Our History


1958

Carl McKinley establishes Mainline Printing on Jackson Street in Downtown Topeka near the mainline of the Atchison, Topeka, and Santa Fe railroad. McKinley began with little money, a few pieces of pre-press equipment and no customers - but his entrepreneurial spirit was unbowed.

1959

McKinley lands a major client in Adams Business Forms. The company grows.

1960

Bill Moore comes aboard as a partner. With McKinley overseeing pre-press and operations, Moore takes on plant and production management duties. The business purchases a small duplicating press.

1967

Bill Kukuk joins the partnership and assumes the presidency. A salesman extraordinaire, he helps grow the company to new heights as Mainline adds employees and capabilities.

1977

Thanks to Kukuk’s typically charismatic pitch, Mainline signs one of it’s biggest clients yet, Hill’s Pet Products, and begins producing it’s canned-food labels.

1981

The company invests in an HCM442 Champion press, which enabled Mainline to offer clients four-color process in one pass. With a top speed of 5,000 sheets per hour, the press ushers in a new era for Mainline- one that establishes the company as a serious printer, capable of delivering projects on a much larger scale.

1986

McKinley, Moore, and Kukuk sell in December to George Parker and Jay Battenberg. Kukuk stays on as a key adviser and salesman, a role he would keep for more than another decade.

1989

In December, George Parker and his son John buy out Battenberg, establishing the family ownership that continues today.

1995

Mainline adds a six-color, 26-inch Kamori press. The company increases options for clients and continues to build its decades-long reputation for first-rate customer service, consistency, and color control.

1995

The company begins investing in Optimation Holographics, a startup founded in nearby Lawrence by two professors in the mechanical engineering department at the University of Kansas.

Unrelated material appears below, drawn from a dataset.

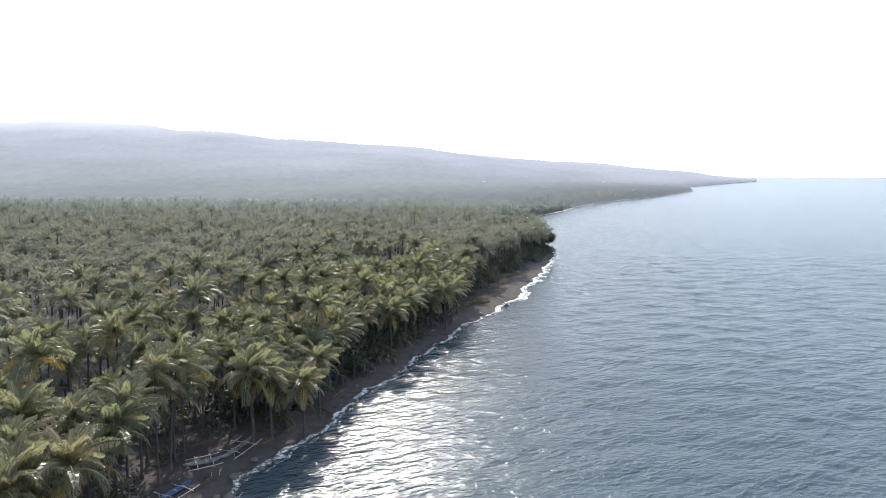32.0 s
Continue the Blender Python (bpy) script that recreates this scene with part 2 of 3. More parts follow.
def sheet(xs, ys, zs):
    """A grid of quads from 2D arrays of coordinates."""
    r, c = xs.shape
    v = np.stack((xs, ys, zs), -1).reshape(-1, 3)
    i, j = np.meshgrid(np.arange(r - 1), np.arange(c - 1), indexing="ij")
    a = (i * c + j).ravel()
    return v, np.stack((a, a + 1, a + c + 1, a + c), 1)


def waves(x, y, seed, length, octaves=3):
    """Smooth made-up relief between about -1 and 1."""
    rng = np.random.RandomState(seed)
    out = np.zeros_like(x, dtype=float)
    for o in range(octaves):
        for _ in range(4):
            a, ph = rng.uniform(0, 2 * np.pi, 2)
            k = 2 * np.pi / (length * rng.uniform(0.7, 1.4)) * 2 ** o
            out += np.sin(k * (np.cos(a) * x + np.sin(a) * y) + ph) * 0.5 ** o / 4
    return out


# ---- the plan: shoreline, ground, sea ----
SHORE_Y = [-900, -100, -40, -16, 5, 21, 42, 60, 82, 101, 127, 153, 170, 198, 219, 245, 273, 300, 350, 420, 500, 560, 635, 733, 917, 1108, 1287, 1827, 1880, 2200, 2600, 3100, 3500, 3600, 4900]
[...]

“In the printing business, it’s important to carve out specialities to raise your reputation. If all you’re doing is ink on paper, there’s a lot of folks doing that.”

  • John Parker, Sr.

1998

Mainline purchases Optimation Holographics and moved the now-subsidy’s production from Lawrence to Topeka. The key design engineer, Stan Unruh, stays on as principal adviser and designer of the proprietary lab and embossing equipment. “We believe in looking forward,” John Sr. says. “We may not be the first to pick up a new process, but we’ve always been in the mix.”

1999

Bill Kukuk dies in April. “He had - and really continues to have - as much to do with our success as anyone, because our work culture really grew from his personal philosophy,” John Parker, Sr. says. “He was a great mentor to me. We both believed that all the best things come from taking care of the customer, doing what’s right by them. So much of his personality is still infused in the Mainline culture.”

2004

Mainline expands its capacity, moving operations to a renovated space that occupies a large portion of the former White Lakes Shopping Mall on Southwest Topeka Boulevard. The 190,000 square foot location is the fifth in the company’s history.

2011

Company president John Parker, Sr.’s oldest son, John Parker, Jr., joins the company. He will be joined by brothers Matt (2014) and Daniel (2017) to form the third generation of Parker family leadership at Mainline.

2011

Dean Norton purchases a wide-format printer and starts More Than Banners, a printing company from his garage.

2014

Due to rising demand, Dean expands his equipment to include a 44” 12-color Canon printer.

2017

Nearing it’s 60th year in business, the company continues to build diverse, 21st century printing solutions for a growing client base. By year’s end, Mainline will have added it’s second and third state-of-the-art holographic presses to an equipment roster that includes the 2016 addition of a new Komori GL640 printing press.

2017

Advisors Excel purchases More Than Banners and hires Dean to manage the Wide-Format department of their printing company, Go Modern. Dean expands the business into high-end interior branding and graphics.

2018

Celebrating 60 years in business.

2020

Advisors Excel sells the print arm of Go Modern to Mainline Printing. Dean becomes Director of the Wide-Format Division at Mainline Printing.

2021

Mainline Signs is born. Mainline Printing hires additional staff for the wide-format division and implements a new brand identity. They also add a flatbed printer and cutter to their equipment arsenal.